The two parties sharing the national government at the time of the election (ADN and MIR) obtained a combined vote of 38.1%. If one adds their political allies UCS and NFR the vote of the governing bloc exceeded 54% (although NFR was not fully submerged into the ruling alliance). However, national alliances did not play a role in the municipal elections, as the different parties of the governing bloc competed against each other on the local level.

Notably, the three largest parties (MNR, ADN, MIR) got a relatively high number of seats in comparison with their percentage of votes, due to the fact that they obtained many seats in sparsely populated areas in eastern Bolivia (thanks to their wide national organizational coverage). Together they mustered two thirds of the seats in the country. Newer parties like NFR and MSM got a relatively lower number of seats, as their vote was concentrated in urban areas.

As a result of the Quota Law (adopted in 1997) and Law on Political Parties (passed on June 25, 1999), the representation of women in municipal councils increased. 42.11% of the elected councilors were women (an increase compared to 9.77% in the 1995 elections).

However, Albó/Quispe study showed that the 92% of the elected mayors were men. The study also showed that many elected mayors had contested municipal elections before. Regarding ethnicity, the study showed a correlation between the size and wealth of the municipality and the ethnic identity of its mayor. The larger the population and/or the higher the level of wealth of the municipality, the more likely it was that the mayor would be non-indigenous.

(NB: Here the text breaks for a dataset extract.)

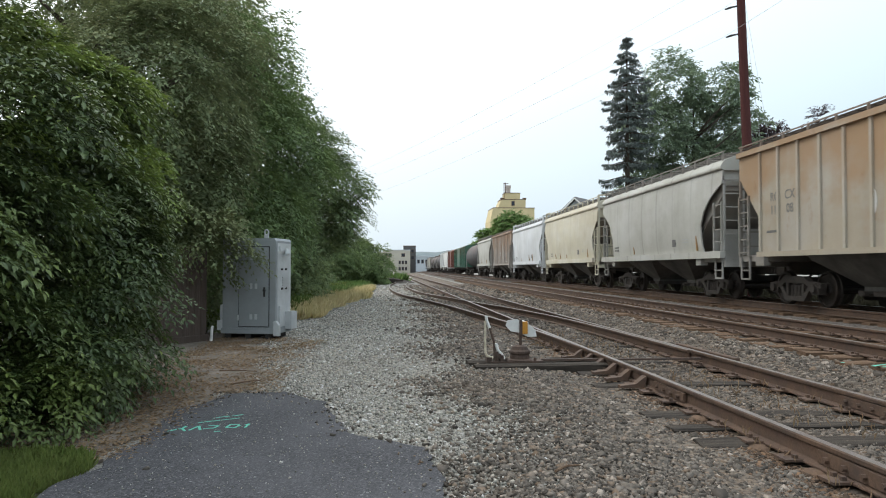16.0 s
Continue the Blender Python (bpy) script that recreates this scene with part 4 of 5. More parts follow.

| Party |  | Votes | % | Seats |
|  | Revolutionary Nationalist Movement | 408,824 | 20.42 | 463 |
|  | Revolutionary Left Movement | 319,399 | 15.96 | 319 |
|  | Nationalist Democratic Action | 292,803 | 14.63 | 355 |
|  | Solidarity Civic Unity | 237,094 | 11.84 | 155 |
|  | New Republican Force | 166,173 | 8.30 | 94 |
|  | Without Fear Movement | 116,652 | 5.83 | 48 |
|  | Free Bolivia Movement | 89,505 | 4.47 | 84 |
|  | Conscience of Fatherland | 80,857 | 4.04 | 34 |
|  | Movement for Socialism | 65,425 | 3.27 | 80 |
|  | Socialist Party-1 | 55,823 | 2.79 | 12 |
|  | VR-9 | 43,713 | 2.18 | 12 |
|  | Bolivian Socialist Falange | 43,364 | 2.17 | 3 |
|  | Revolutionary Left Front | 37,833 | 1.89 | 17 |
|  | Communist Party of Bolivia | 22,502 | 1.12 | 22 |
|  | Democratic National Katarism | 8,216 | 0.41 | 0 |
|  | Christian Democratic Party | 7,538 | 0.38 | 0 |
|  | Popular Patriotic Movement | 4,607 | 0.23 | 0 |
|  | Revolutionary Liberation Movement Tupaq Katari | 1,473 | 0.07 | 2 |
| Total |  | 2,001,801 | 100.00 | 1,700 |
| Valid votes |  | 2,001,801 | 94.22 |  |
| Invalid/blank votes |  | 122,708 | 5.78 |  |
| Total votes |  | 2,124,509 | 100.00 |  |
| Registered voters/turnout |  | 3,573,851 | 59.45 |  |
Source: Romero

===La Paz Department===
In La Paz, the media attention of the election campaign came to focus on the Juan del Granado's discourse against corruption and in favour of participatory democracy. In the end del Granado, a known human rights lawyer and parliamentarian, won the election by a very thin margin. In neighbouring El Alto, reducing commuting times between La Paz and El Alto remained high on the agenda, as in previous local elections. The incumbent CONDEPA had launched Remedios Loza, a popular TV figure, as their candidate. However CONDEPA was weakened in the city not only by the impact of the loss of its national leader, but also suffered from impopularity due to corruption and mismanagement in the municipality. The party was routed by the MIR, as the MIR leader José Luis Paredes was elected mayor with 45% of the votes. The electoral intervention of MNR in the city was quite low-key, in spite of the party having a strong local organization. Rather than seeking to get their candidate elected as mayor, the party focused on promoting their leader Goni ahead of the 2002 presidential election. MNR obtained a single seat in the El Alto municipal council.

===Cochabamba Department===
Evo Morales' new platform MAS obtained 39% of the votes in the Cochabamba Department, winning seven mayoral posts. The MAS vote in Cochabamba was almost completely confined to the Chapare, Carrasco and Ayopaya provinces. In the capital of the Department (Cochabamba) the MAS mayoral candidate only got 0.88% (less than the Communist Party candidate, Alejo Veliz who got 1.1%). The mayoral post of Cochabamba was won by Manfred Reyes Villa of the New Republican Force, who got 51.2% of the votes in the city.

===Santa Cruz Department===
The regional capital Santa Cruz de la Sierra witnessed a fierce electoral battle between the incumbent UCS mayor Johnny Férnandez and Percy Férnandez of MNR, out of which the UCS candidate emerged victorious.

In Charagua ADN, MNR, MIR, MBL and NFR won one seat each.

===Beni Department===
In Moxos Province, ADN won three seats and MNR two.